Surface currents make up about 10% of all the water in the ocean. Surface currents are generally restricted to the upper 400 meters of the ocean. The movement of deep water in the ocean basins is by density driven forces and gravity. The density difference is a function of different temperatures and salinity. Deep waters sink into the deep ocean basins at high latitudes where the temperatures are cold enough to cause the density to increase. The main causes of currents are: solar heating, winds and gravity.

Ocean currents are measured in Sverdrup with the symbol Sv, where 1 Sv is equivalent to a volume flow rate of 10⁶ cubic meters per second.

In addition, temperature of the water plays a big role. The warmer the water is the less salt it has therefore it is less dense and this water will rise up towards the surface. Cooler water is much denser because of the high concentration of salt within the water and it sinks to the bottom. This cycle of warming and cooling is what creates the mixing and therefore the driving currents system. The cooler water, in addition to sinking, will make its way towards the equator to gather heat where then, in turn, it will make its way towards the poles to cool completing the cycle. This is the basic mechanism by which ocean currents are activated.

Global Conveyor Belt

The North Atlantic is considered the beginning to the global conveyor belt. If the origination is knocked out of whack then chances are the rest of the belt may have grave issues with correcting the variation. Even though heat transport is such a large issue there are still other factors which should be able to account for the change and correct it or at least slow down the weakening throughout the conveyor belt. These factors include many of the same mechanisms that begin currents; temperature, the wind, and the density of the water. Each part plays a vast role in the main portions of the current system. These portions include formation, flow, and force of the current.

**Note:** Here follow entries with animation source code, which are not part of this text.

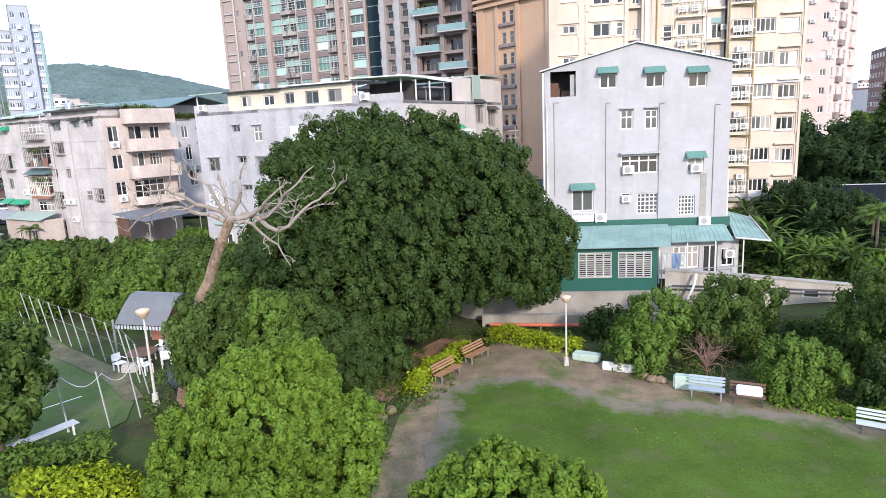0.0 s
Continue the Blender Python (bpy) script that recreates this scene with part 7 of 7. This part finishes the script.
def crooked(bm, rg, a, tip, r, sag, level):
    """A sinuous tapering limb from a to tip that sends off crooked side branches and twigs."""
    a, tip = Vector(a), Vector(tip)
    ln = (tip - a).length
    n_ = max(4, int(ln / 0.32))
    side = (tip - a).cross(Vector(rg.normal(size=3))).normalized()
    ph = rg.random() * 6.28
    prev, pr = a, r
    for j in range(1, n_ + 1):
        s = j / n_
        cur = a.lerp(tip, s) + side * (0.085 * ln * math.sin(s * 8 + ph) * math.sin(s * math.pi)) + Vector((0, 0, 0.05 * ln * math.sin(s * 11 + ph * 2) * math.sin(s * math.pi))) + Vector((0, 0, sag * ln * math.sin(s * math.pi))) + Vector(rg.normal(size=3)) * 0.035 * (j < n_)
        cr = max(0.014, r * (1 - 0.82 * s))
        tube(bm, prev, cur, pr, cr, 7 if level == 0 else 5)
        if level < 2 and s > 0.22 and rg.random() < (0.62, 0.5)[level]:
            d = (tip - a).normalized() * 0.7 + Vector(rg.normal(size=3)) * 0.75 + Vector((0, -0.1, 0.2))
            crooked(bm, rg, cur, cur + d.normalized() * ln * (0.2 + 0.28 * rg.random()) * (1.15 - 0.5 * s), cr * 0.62, 0.08 * rg.normal(), level + 1)
        prev, pr = cur, cr


for tip, r, sag, seed in (((-4.3, 24.0, 11.2), 0.125, -0.13, 1), ((-6.0, 23.6, 11.5), 0.115, -0.1, 2), ((-7.6, 24.0, 12.3), 0.10, 0.05, 3), ((-10.3, 24.4, 12.3), 0.10, 0.06, 4), ((-6.2, 23.7, 8.3), 0.10, 0.18, 5), ((-5.2, 24.8, 12.0), 0.11, -0.12, 6), ((-12.3, 23.8, 9.9), 0.10, 0.22, 7), ((-11.9, 24.0, 11.4), 0.11, 0.1, 8), ((-9.0, 24.9, 11.9), 0.09, 0.05, 9)):
    rg = np.random.default_rng(seed + 40)
    bm = bmesh.new()
    crooked(bm, rg, fork + Vector(rg.normal(size=3)) * 0.08, tip, r, sag, 0)
    part("limb", bm, MT["dead_wood"], dead)
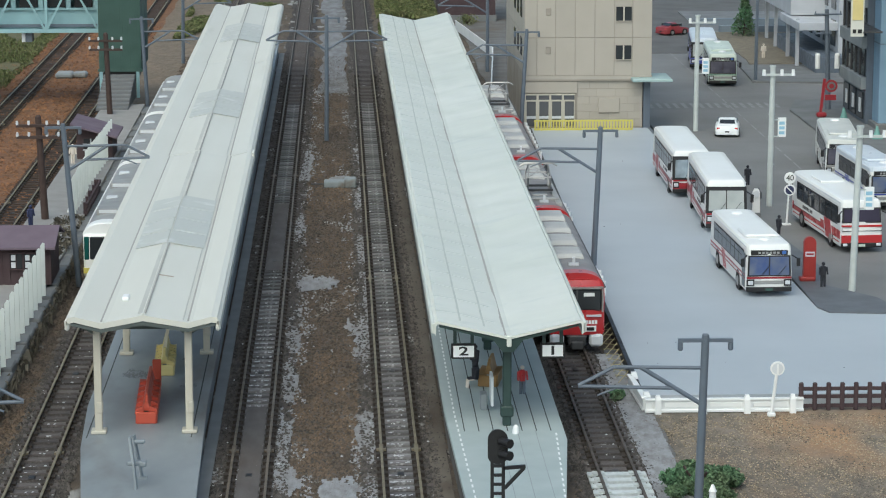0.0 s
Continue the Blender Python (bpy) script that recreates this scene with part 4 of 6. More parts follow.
    if rear:
        part("waist_line", boxes((-1.19, 1.19, a - 0.06, a + 0.1, 1.2, 1.23)), METAL_DARK, body)
    else:
        part("grille", boxes((-0.82, 0.82, a - 0.07, a + 0.1, 0.72, 0.92), bevel=0.02), METAL if kind == "city" else stripe, body)
    part("bumper", boxes((-1.22, 1.22, a - 0.1, a + 0.15, 0.3, 0.56), bevel=0.04), BLACK, body)
    if kind == "coach":
        part("lower_panel", boxes((-1.21, 1.21, a - 0.058, a + 0.1, 0.5, 0.98 if rear else 0.86)), stripe, body)
    for s in (-1, 1):
        part("headlight", boxes((s * 1.0 - 0.15, s * 1.0 + 0.15, a - 0.085 - 0.03 * rear, a + 0.1, 0.68 - 0.3 * rear, 0.92 - 0.38 * rear), bevel=0.03), UNIT_PALE, body, "paired round headlights" if not rear else "pale tail lamp")
        if not rear:
            part("lamp_bezel", boxes((s * 1.0 - 0.2, s * 1.0 + 0.2, a - 0.066, a + 0.1, 0.62, 0.98)), BLACK, body)
    part("plate", boxes((-0.2, 0.2, a - 0.115, a, 0.36, 0.5)), TOWER_GREEN if not rear else BUS_GREEN, body, "small green plate")
    for o in t.children_recursive:
        for v in o.data.vertices:
            v.co.z *= tall
    return t


REAR_GLASS = glass("violet_black_glass", (0.028, 0.02, 0.045), 0.12)
# Coach windscreens: pale reflections are painted into the colour of these two glasses.
REFLECTION_GLASS = mat("windscreen_painted_reflection", (0.27, 0.30, 0.29), 0.1, second=(0.50, 0.53, 0.53), grain=0.35, mix=0.9, big=0.4, bump=0.0)
PATCHY_REFLECTION_GLASS = mat("windscreen_patchy_reflection", (0.06, 0.065, 0.07), 0.1, second=(0.42, 0.52, 0.60), grain=0.6, mix=1.0, big=0.3, bump=0.0)
WINDSCREEN = mat("blue_lit_windscreen", (0.045, 0.08, 0.22), 0.12, second=(0.16, 0.18, 0.21), grain=0.9, mix=0.9, big=0.3, bump=0.0)
STRIPE_GREEN = mat("mid_green_stripe", (0.22, 0.36, 0.27), 0.4, grain=0.5, bump=0.02)
DIM_SCREEN = mat("violet_grey_windscreen", (0.05, 0.048, 0.075), 0.12, second=(0.13, 0.13, 0.16), grain=0.8, mix=0.8, bump=0.0)
BUS_VIOLET = mat("blue_violet_paint", (0.19, 0.20, 0.50), 0.35, grain=0.5, bump=0.02)
ROOF_OFF = mat("off_white_bus_roof", (0.56, 0.58, 0.55), 0.4, grain=0.5, bump=0.02)
ROOF_BLUE = mat("pale_blue_bus_roof", (0.60, 0.66, 0.72), 0.35, grain=0.5, bump=0.02)
bus(at(22.72, 143.85, 0.28, 2.0), "white city bus with dark red stripes and blue-tinted windscreen", 11.1, 0.98)
bus(at(23.62, 163.5, 0.28, -2.0), "white coach with crimson side stripes and a grey reflection painted on its windscreen", 11.9, 1.11, kind="coach")
bus(at(23.1, 176.8, 0.28, -0.5), "white and crimson coach at the end of the row", 11.9, 1.06, kind="coach", screen=PATCHY_REFLECTION_GLASS)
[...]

Another section of the world’s oceans which is being researched and has had a recent major scientific discovery is the southern oceans. At a certain depth within this marine region all of the oceans are connected, have formed a ‘supergyre,’ and have an impact on each other.

Significance to people and sea life

Knowledge of surface ocean currents is essential in reducing costs of shipping, since they reduce fuel costs. In the sail-ship era knowledge was even more essential. A good example of this is the Agulhas current, which long prevented Portuguese sailors from reaching India. Even today, the round-the-world sailing competitors employ surface currents to their benefit.

Ocean currents are also very important in the dispersal of many life forms. A dramatic example is the life-cycle of the eel.

Ocean currents are important in the study of marine debris, and vice versa.

One of those systems which would greatly be affected by a change in ocean currents would be coral reefs. Coral reefs are some of the most fascinating environments on the planet.